Eighty years ago, in their infinite wisdom, the founders of the Tour de France decided there was a big problem that had to be solved if the Tour was to succeed. But to them, the whizzing by was not the problem. The real problem was that they were not generating enough money because the teams financed by bike companies were sucking up all the cash with their corporate sponsorships.

This was all many years ago when there was no TV and even radio was spotty at best. Selling advertising space in the newspaper they owned wasn’t enough, possibly because they called it “Le Auto” instead of “Le Velo.”

So the geniuses of Le Tour came up with an incredible idea, one so brilliant that it seemed stupid: Get rid of the commercially sponsored teams and create national teams. To pay for the scheme, Tour founder Henri Desgrange developed the plan to send autos and other vehicles adorned with advertisements ahead of the race so that waiting spectators, who were bored out of their minds because there was no Facebook or Twitter, would be so thrilled to see anything coming up the road. And to make sure that the good feelings lasted, the people in and on the vehicles would toss out little promotional gifts and treats (sausages, candy, etc.) for the fans to keep as souvenirs of the time the Tour passed through their town. And best of all, the Tour did not have to share the cash with the commercial teams.

The concept of national teams didn’t last but the idea of crazy-looking vehicles tossing out free stuff as an advertising medium was as stunning as the introduction of My Space and Google. It did become like My Space as it grew, drawing famous music stars singing and playing from trucks and cars as they passed through the towns on the route, over the high mountain passes and by all those chateaus and churches that fill up about 34 percent of the screen time on NBC Universal.

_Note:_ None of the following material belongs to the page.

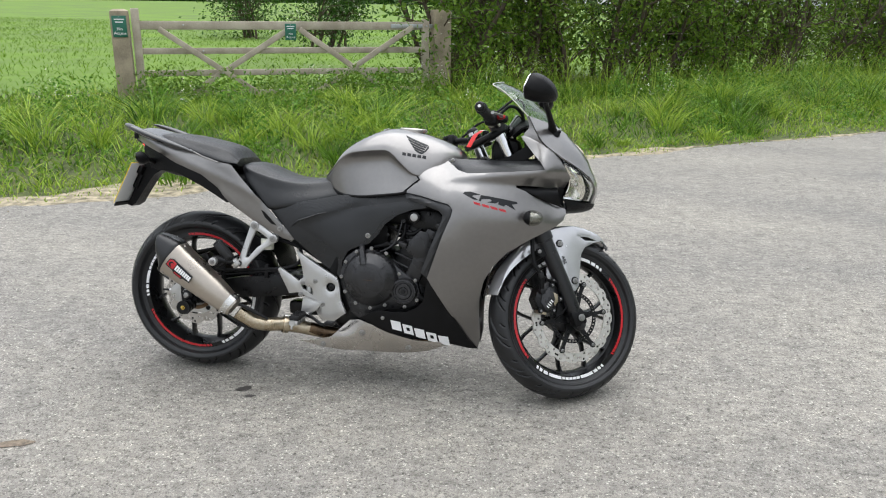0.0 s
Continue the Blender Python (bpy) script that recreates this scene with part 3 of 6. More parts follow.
# low sward under everything
x, y, d = scatter(125000, NEAR, lambda x, y, d: in_a(x, y) & (d > 0.12) & (d < 4.4) & (rng.random(len(x)) < 0.25 + 0.75 * smooth01(d / 0.5)))
hh = (0.05 + 0.10 * smooth01((d - 0.2) / 0.9)) * (0.5 + 0.9 * rng.random(len(x))) * (1 + 0.8 * rough(x, y, 2.1))
tint = rough(x, y, 0.9) + 0.35 * rng.standard_normal(len(x)) > 0.12
z = ground_z(x, y) - 0.01
for sel, m_, lab_ in ((~tint, M_GRASS, "short bright green verge grass"), (tint, M_GRASSD, "short dark green verge grass")):
    blades("verge_grass", x[sel], y[sel], z[sel], hh[sel], 0.010 + 0.007 * rng.random(sel.sum()), 0.4 + 1.0 * rng.random(sel.sum()), m_, lab_)
tussocks("grass_tussocks", 700, NEAR, lambda x, y, d: in_a(x, y) & (d > 0.25) & (d < 4.2) & (rough(x, y, 0.8) > -0.12), 85, 0.13, 0.36, M_GRASS, "bright green grass tussocks on the verge")
tussocks("grass_tussocks", 560, NEAR, lambda x, y, d: in_a(x, y) & (d > 0.35) & (d < 4.2) & (rough(x, y, 0.8) < 0.12), 85, 0.15, 0.40, M_GRASSD, "dark green grass tussocks on the verge")
tussocks("grass_tufts", 420, NEAR, lambda x, y, d: in_a(x, y) & (d > 0.0) & (d < 0.5) & clumpy(x, y, 1.3, -0.1), 45, 0.06, 0.15, M_GRASS, "small green grass tufts at the road edge")
x, y, d = scatter(120000, NEAR, lambda x, y, d: in_a(x, y) & (d > -0.03) & (d < 0.6) & (clumpy(x, y, 2.2, -0.18) | (d > 0.22)))
blades("short_grass", x, y, np.maximum(ground_z(x, y), 0.0), 0.02 + 0.07 * rng.random(len(x)) * (0.5 + d), 0.009, 0.5 + 0.9 * rng.random(len(x)), M_GRASS, "short patchy grass at the road edge")
x, y, d = scatter(30000, NEAR, lambda x, y, d: in_a(x, y) & (d > 0.02) & (d < 3.5) & clumpy(x, y, 1.4, 0.0))
blades("dry_grass", x, y, np.maximum(ground_z(x, y), 0.004), 0.03 + 0.42 * rng.random(len(x)) ** 2 * smooth01(d + 0.1), 0.0035, 0.5 + 1.1 * rng.random(len(x)), M_STRAW, "dry straw-coloured grass stalks")
x, y, d = scatter(52000, FAR, lambda x, y, d: ~in_a(x, y) & (d > 0.15) & (d < 3.2))
hh = (0.08 + 0.20 * smooth01((d - 0.2) / 0.8)) * (0.6 + 0.7 * rng.random(len(x)))
blades("verge_grass", x, y, ground_z(x, y) - 0.02, hh, 0.009, 0.4 + 0.8 * rng.random(len(x)), M_GRASSD, "dark green grass on the far verge")
tussocks("grass_tussocks", 520, FAR, lambda x, y, d: ~in_a(x, y) & (d > 0.25) & (d < 3.2), 75, 0.17, 0.50, M_GRASS, "green grass tussocks on the far verge")
tussocks("grass_tussocks", 520, FAR, lambda x, y, d: ~in_a(x, y) & (d > 0.25) & (d < 3.2), 75, 0.17, 0.55, M_GRASSD, "dark grass tussocks on the far verge")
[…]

The Publicity Caravan, dubbed “The Caravan of Crap” by journalist James Raia in the 20th century, is now becoming a major part of Tour tourism. Organizers of the Tour say a 2012 survey showed that 39 percent of Tour spectators came just to see the Publicity Caravan. That’s on par with Major League Baseball, where 45 percent of the fans come just to drink lousy, expensive beer and eat hot dogs that cost more per ounce than the finest French goose paté.

I have been to seven Tours and have ridden (or walked) my bike up and down most of the hallowed monuments of the race. One of the thrills is getting encouragement from fans on the side of the road who try to give you the most authentic experience possible by standing in your way, dumping beer on you (Dutch Corner), laughing at your weakness or pushing you up the hill while holding the flag of some semi-autonomous region of Spain.

But perhaps the greatest thrill was at the 2000 Tour when I was stuck at the top of the Courcheval ski area (where the stage ended) with no way to get down. Out of the gloom appeared a red-checkered apparition, a strange Cochonou mini-car that pulled over with a beret-wearing driver who asked if I wanted a ride. It was working its way slowly down the mountain. I squeezed in, my knees touching the dashboard. We slowly rolled our way down the road with the other bizarre vehicles, spectral spectators appearing here and there with hands thrust forward, seeking one of the company’s signature tiny sausages. As I hadn’t eaten for most of the day and it was going to be a while before I got back to the press center, I selfishly hogged the pork.

I did stink of Cochonou for the rest of the day until I could find a shower. But when my hotel room became available and the hot stream of soap and water beckoned, I hesitated. This was my first Tour and I had seen Lance Armstrong and Marco Pantani battle up the mountain. And as for me, I smelled like victory!